Human Rights Watch in its World Report 2022 expressed doubt on improved education prospects for women, despite the Taliban announcement of allowing women to study in a gender-segregated environment.

The report states: “A lack of female teachers, especially in higher education, likely means this policy will lead to de facto denial of access to education for many girls and women.”

The Organisation of Islamic Cooperation held a special session of its Council of Foreign Ministers in Islamabad on 19 December on the humanitarian situation in Afghanistan which requested its secretary general, through unanimous resolution No 29, to “arrange for a delegation of prominent religious scholars led by relevant religious institutions, to engage with Afghanistan on issues of vital concern, such as, but not limited to, tolerance and moderation in Islam, equal access to education and women’s rights in Islam”.

Following Haqqani’s visit to Pakistan, Arab News reported Afghan authorities welcoming initiatives from Pakistan.

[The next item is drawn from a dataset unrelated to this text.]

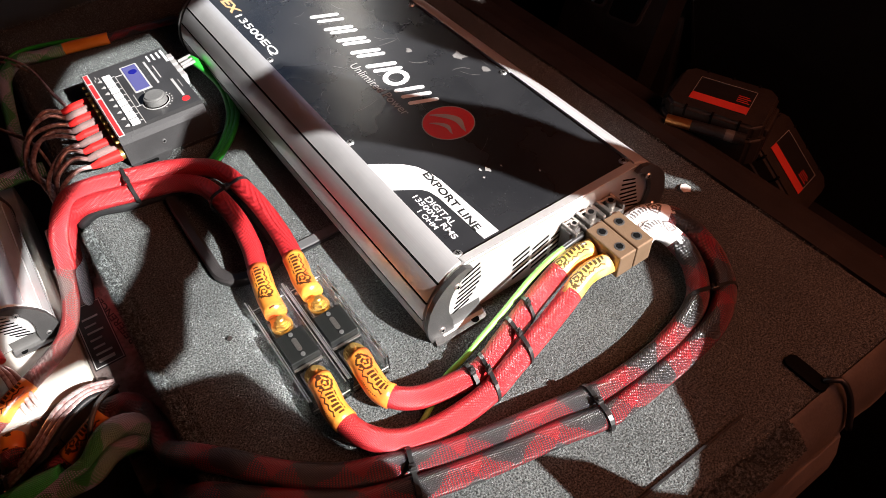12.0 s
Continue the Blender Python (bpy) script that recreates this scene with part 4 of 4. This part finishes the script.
# ---- lower deck: board, battery, cables ----
plug = thing("audio_plug", (-0.303, 0.186, -0.042), "pale and red audio plug in the smaller amplifier", "audio plug", "audio plugs")
part("shell", rod((-0.312, 0.194, -0.006), (-0.310, 0.176, -0.013), 0.0058, 0.0050, 18), PALEPLASTIC, plug, "pale translucent shell", smooth="edges")
part("shell", rod((-0.302, 0.195, -0.016), (-0.300, 0.177, -0.023), 0.0058, 0.0050, 18), REDPLASTIC, plug, "red shell", smooth="edges")
for k in range(3):
    cable("signal_wire", [(-0.309 + 0.003 * k, 0.177, -0.014 - 0.004 * k), (-0.301 + 0.003 * k, 0.166, -0.021 - 0.003 * k), (-0.299 + 0.004 * k, 0.150, -0.032), (-0.298 + 0.005 * k, 0.128, -0.050)], 0.0019, COPPER, "thin clear signal wire with copper core", seg=9, group="signal wires", category="wire")
cable("speaker_cable", [(-0.226, 0.262, 0.004), (-0.232, 0.240, -0.014), (-0.2415, 0.202, -0.027), (-0.257, 0.176, -0.0325), (-0.284, 0.157, -0.0335), (-0.308, 0.145, -0.036), (-0.325, 0.135, -0.046)], 0.0067, REDDARK, "faded red and silver braided cable",
      [(0.78, 0.95, ORANGE, "orange printed heat-shrink")])
bat = thing("car_battery", (-0.232, 0.16, -0.085), "grey scratched battery with a dark label", "battery")
part("case", box(-0.2495, -0.2085, 0.030, 0.285, -0.0848, -0.052, 0.002), FOIL, bat)
lab = part("label", box(-0.2470, -0.2225, 0.150, 0.224, -0.0522, -0.0516), PACKBLACK, bat, "black label")
part("label", box(-0.2475, -0.2235, 0.060, 0.095, -0.0522, -0.0516), PACKBLACK, bat, "black label")
words("label_lettering", "REFERENCE", 0.0060, pose(-0.2185, 0.190, -0.0518, 0, 0, 100), BLACKPRINT, bat, "black lettering", long=0.062, bold=0.02)
for y0, y1, x1 in ((0.156, 0.1595, -0.2290), (0.164, 0.1660, -0.2290), (0.1715, 0.1735, -0.2325), (0.1800, 0.1820, -0.2325), (0.1885, 0.1905, -0.2290), (0.1965, 0.1985, -0.2325), (0.2050, 0.2070, -0.2290)):
    part("maker_mark", box(-0.2420, x1, y0, y1, -0.0517, -0.0513), GREYPRINT, lab, "plain pale bar")
for x0, x1, y0, y1 in ((-0.2462, -0.2455, 0.1512, 0.2228), (-0.2240, -0.2233, 0.1512, 0.2228), (-0.2455, -0.2240, 0.1512, 0.1519), (-0.2455, -0.2240, 0.2221, 0.2228)):
    part("label_edge", box(x0, x1, y0, y1, -0.0517, -0.0513), GREYPRINT, lab, "thin pale label border")
for k in range(4):
    o = k * 0.0035
    cable("signal_wire", [(-0.238, 0.128 - o, -0.046), (-0.255, 0.126 - o, -0.036), (-0.275, 0.122 - o * 1.5, -0.036), (-0.298, 0.112 - o * 1.5, -0.046), (-0.325, 0.100 - o, -0.060)], 0.0028, COPPER if k < 3 else BLACKPVC, "clear copper wire arching over the battery", seg=9, group="signal wires", category="wire")
cable("grey_wire", [(-0.236, 0.122, -0.045), (-0.250, 0.108, -0.034), (-0.262, 0.092, -0.036), (-0.272, 0.074, -0.048), (-0.296, 0.066, -0.056)], 0.0020, KNOB, "thin grey wire beside an orange sleeve", seg=8, category="wire")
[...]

“Not only do we need scholarships for Afghan students but also help in reconstructing educational infrastructure, digitalisation of institutions and training of teachers,” engineer Roohullah Ruhani, director of promoting educational programmes at the Afghan Ministry of Higher Education, told Arab News.

According to Pakistan’s Ministry of Foreign Affairs: “Besides scholarships to Afghan students, Pakistan has constructed Rehman Baba School and hostel in Kabul, Allama Iqbal faculty of arts at Kabul University, Sir Syed science block at Nangarhar University, Jalalabad, and Liaqat Ali Khan engineering faculty block at Balkh University in Mazar-i-Sharif; and pledged [in 2019] US$2 million for Afghan students to pursue business management degrees at Lahore University of Management Sciences [in Pakistan].”

The Pakistan Foreign Office website states that around 50,000 Afghans who studied in Pakistan are currently back in their own country.